For the word "collection" we will substitute the concept of a *mathematical set*.

What should go in the set? Some kind of elements. In the relational model,
those elements are *tuples*.

Recall from CSE 311 that the Cartesian product of two sets A and B is notated as
"A x B" and consists of all ordered pairs of elements where the first component
comes from A and the second component comes from B.

For example, the Cartesian product of the set {1, 2, 3} and {a, b} is

    {(1, a), (2, b), (3, a), (1, b), (2, b), (3, b)}

If we take the Cartesian of three sets then we get a set of triples, and so on.
In general if we don't want to specify how many sets are being product-ed
together, then we call the elements "tuples".

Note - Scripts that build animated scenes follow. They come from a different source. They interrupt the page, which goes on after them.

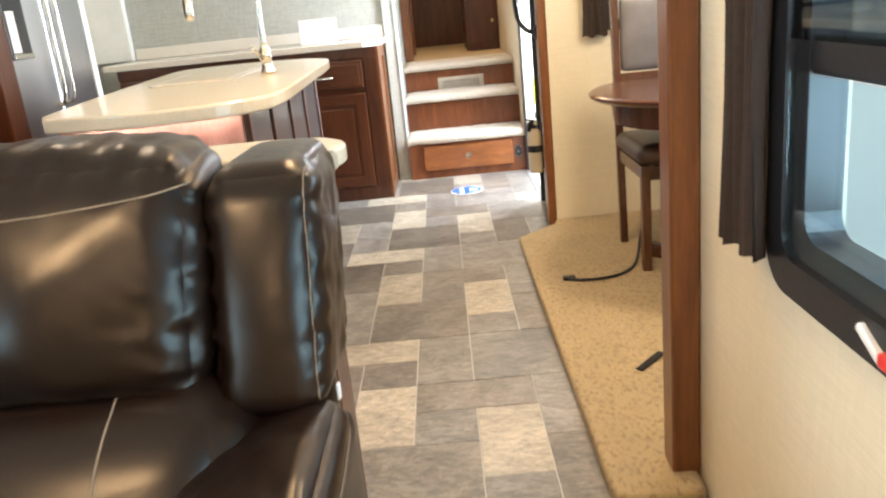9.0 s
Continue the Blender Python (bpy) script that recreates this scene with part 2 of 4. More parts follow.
CARPET = fleck_carpet("tan carpet", (0.50, 0.375, 0.195), (0.30, 0.205, 0.10), (0.39, 0.29, 0.16), 70, 0.42)
STEPC = fleck_carpet("step carpet", (0.70, 0.62, 0.51), (0.17, 0.135, 0.115), (0.40, 0.27, 0.21), 230, 0.395)
COUNTER = plain("solid surface", (0.62, 0.55, 0.42), 0.2, vary=0.06, scale=140, relief=0.02, coat=0.3)
COUNTERW = plain("pale solid surface", (0.70, 0.66, 0.59), 0.2, vary=0.10, scale=160, relief=0.02, coat=0.3)
GROUT = plain("vinyl joint", (0.46, 0.44, 0.41), 0.5)
SLATE_D = slate("dark slate vinyl", (0.085, 0.074, 0.064), (0.21, 0.19, 0.165), (0.30, 0.27, 0.23))
SLATE_M = slate("grey slate vinyl", (0.12, 0.112, 0.106), (0.27, 0.255, 0.235), (0.34, 0.315, 0.28))
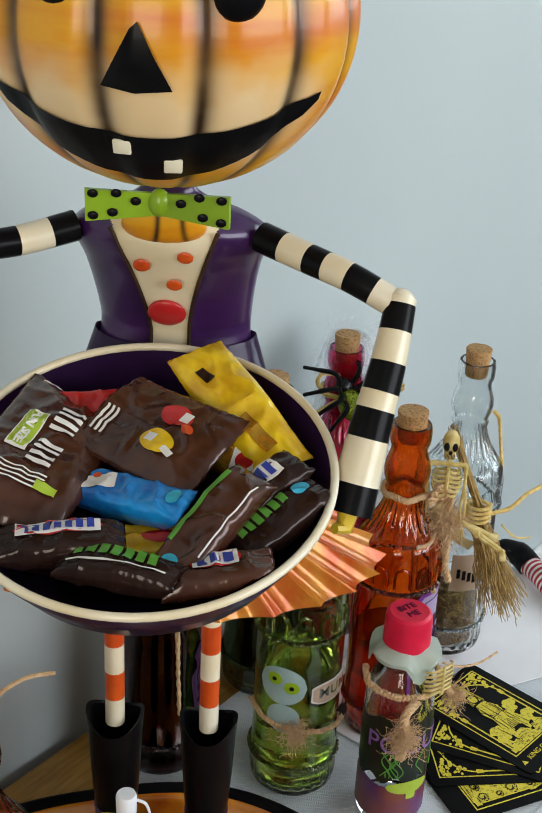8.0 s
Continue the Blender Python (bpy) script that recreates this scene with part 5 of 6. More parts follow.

Now we can officially define the relational model:

    The relational model says that a database is a bunch of sets of tuples.

The word "bunch" is chosen purposefully to indicate that we can have more than
one set of tuples (and we typically do).

We will call a set of tuples a *relation*. (This is the same definition given in
CSE 311!)

If we want to describe which sets the elements of the tuples are drawn from, then
we can use the following "relation on ...<some sets>..." terminology:

    a relation on A1, ..., An is a subset of the Cartesian product A1 x ... x An

(Recall that a set X is a subset of another set Y if every element of X is also
an element of Y.)

Returning to our previous example, let A1 = {1, 2, 3} and A2 = {a, b} then the
following are relations on A1, A2:

- The whole Cartesian product A1 x A2 is, because A1 x A2 is a subset of itself
- Let R = {(1, a), (2, b)}. Then R is a subset of A1 x A2, so R is a relation
  on A1, A2.
- Let S = {} (the empty set. Then S is a subset of A1 x A2 (because the empty
  set is a subset of any set), so S is a relation on A1, A2.

The key claim of the relational model is that a good mental model for a database
is a bunch of relations. That is how users should think about the database.


Tables

Here is an alternate (equivalent) description of the relational model using the
language of tables.

A table is a 2d grid of rows and columns. The first row is special and is called
the header, which labels each column with what type of data it stores.

Then another way to talk about the relational model is:

    The relational model says that a database is a bunch of tables.

For example, our relation R would correspond to a table like this


     {1, 2, 3} |  {a, b}
    -----------+-----------
         1     |   a
         2     |   b


It's clear that tables and relations are closely related to each other. Every
relation can be nicely represented as a table. (The opposite is not quite true,
which we will discuss later.) This translation yields several different
interchangeable words for similar concepts

- The collections of data: relations, tables
- The elements of those collections: tuples, rows, records, (perhaps objects?)
- The properties of those elements: attributes, columns, fields


Relational DBMSes

A DBMSs that encourages users to think in terms of relations/tables is called a
Relational DBMS, which we abbreviated RDBMS.

Empirical Law 1: All good DBMSes eventually become relational.

Empirical Law 2: All good ideas in data management eventually get implemented in
a relational DBMS.

To use a relational DBMSes, we must think in terms of relations. So, to build a
database-backed application on top of an RDBMS, we must describe our application
data in terms of (several) relations. It is perhaps surprising that this is
always possible. But it is, as far as I can tell.


Relations versus Spreadsheets

A spreadsheet user interface at first glance looks a lot like a table. Since
tables are similar to relations, it is tempting to ask "are spreadsheets
relations?"

I think it is *possible* to use a spreadsheet as a relation, but you have to
follow some rules that are not enforced by most spreadsheet applications:
- each column should have a type (and all the data in that column actually has
  that type)
- don't store multiple relations in different "places" in the spreadsheet (use a
  separate sheet instead)

(Of course, spreadsheets have many unique and excellent features, such as data
visualization, immediate recalculation of formulas, etc., so I'm not claiming
they are bad. Just that they do not enforce the relational model.)

Finally, note that a 2d grid has an inherent symmetry between the vertical
dimension and the horizontal dimension. In other words, there is no inherent
distinction in a 2d grid between a row and a column, and we could swap their
roles with not loss in functionality.

But the same is not true of relations! Relations are asymmetric (ie,
non-symmetric) in the two dimensions.

In a relation, a row is fundamentally different than a column. A row is a
record. A column is the value of one attribute across all records.